Goal of the exercise >> Leaving out every picture, copy the lines of the data exactly, from the first through the line containing "fy)), np.degrees(np.arctan2(mx, my))".

Source excerpt >>

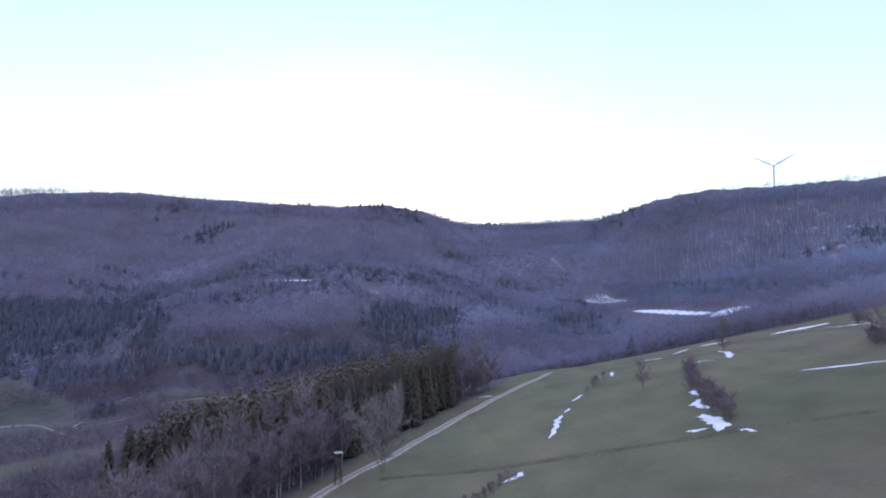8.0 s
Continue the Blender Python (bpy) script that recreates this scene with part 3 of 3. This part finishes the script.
def slope_tone(x, y):
    """Shading painted into the crown tint: 0 darker low on the hills, 1 paler higher up, in waves."""
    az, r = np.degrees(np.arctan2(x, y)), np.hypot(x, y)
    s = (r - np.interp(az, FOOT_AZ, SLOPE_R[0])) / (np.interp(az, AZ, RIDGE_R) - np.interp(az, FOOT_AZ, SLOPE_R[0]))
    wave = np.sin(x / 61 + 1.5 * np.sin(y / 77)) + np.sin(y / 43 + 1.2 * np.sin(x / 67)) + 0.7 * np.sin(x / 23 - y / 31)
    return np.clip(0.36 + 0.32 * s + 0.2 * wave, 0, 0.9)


def pale_trunks(name, label, x, y, seed):
    """Pale bare trunks that stand out on a far slope."""
    r = np.random.default_rng(seed)
    z = land(x, y)
    p0, up = np.c_[x, y, z], r.uniform(8, 13, len(x))
    sh = limbs(Shape(), p0, p0 + np.c_[r.normal(0, 0.4, len(x)), r.normal(0, 0.4, len(x)), up], 0.24, 0.1)
    return tagged(new(name, sh.mesh(name, STEMS, tint=True)), label, "forest", kind="stuff")


RAND = np.random.default_rng(3).uniform(0, 1, 80000)
fx, fy = scatter(-760, 860, 60, 640, 6.0, 21)
mx, my = scatter(-1000, 1000, 440, 1330, 6.8, 22)
r1, r2 = np.hypot(fx, fy), np.hypot(mx, my)
a1, a2 = np.degrees(np.arctan2(fx, fy)), np.degrees(np.arctan2(mx, my))


def taken(x, y):
    near = (left_wood(x, y) < 17) & (y < 318) & (x < 60) | in_spruce_stand(x, y)
    return near | ((x > 90) & (right_wood(x, y) < 26) & (right_wood(x, y) > 0) & (y < 300))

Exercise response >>
8.0 s
Continue the Blender Python (bpy) script that recreates this scene with part 3 of 3. This part finishes the script.
def slope_tone(x, y):
    """Shading painted into the crown tint: 0 darker low on the hills, 1 paler higher up, in waves."""
    az, r = np.degrees(np.arctan2(x, y)), np.hypot(x, y)
    s = (r - np.interp(az, FOOT_AZ, SLOPE_R[0])) / (np.interp(az, AZ, RIDGE_R) - np.interp(az, FOOT_AZ, SLOPE_R[0]))
    wave = np.sin(x / 61 + 1.5 * np.sin(y / 77)) + np.sin(y / 43 + 1.2 * np.sin(x / 67)) + 0.7 * np.sin(x / 23 - y / 31)
    return np.clip(0.36 + 0.32 * s + 0.2 * wave, 0, 0.9)


def pale_trunks(name, label, x, y, seed):
    """Pale bare trunks that stand out on a far slope."""
    r = np.random.default_rng(seed)
    z = land(x, y)
    p0, up = np.c_[x, y, z], r.uniform(8, 13, len(x))
    sh = limbs(Shape(), p0, p0 + np.c_[r.normal(0, 0.4, len(x)), r.normal(0, 0.4, len(x)), up], 0.24, 0.1)
    return tagged(new(name, sh.mesh(name, STEMS, tint=True)), label, "forest", kind="stuff")


RAND = np.random.default_rng(3).uniform(0, 1, 80000)
fx, fy = scatter(-760, 860, 60, 640, 6.0, 21)
mx, my = scatter(-1000, 1000, 440, 1330, 6.8, 22)
r1, r2 = np.hypot(fx, fy), np.hypot(mx, my)
a1, a2 = np.degrees(np.arctan2(fx, fy)), np.degrees(np.arctan2(mx, my))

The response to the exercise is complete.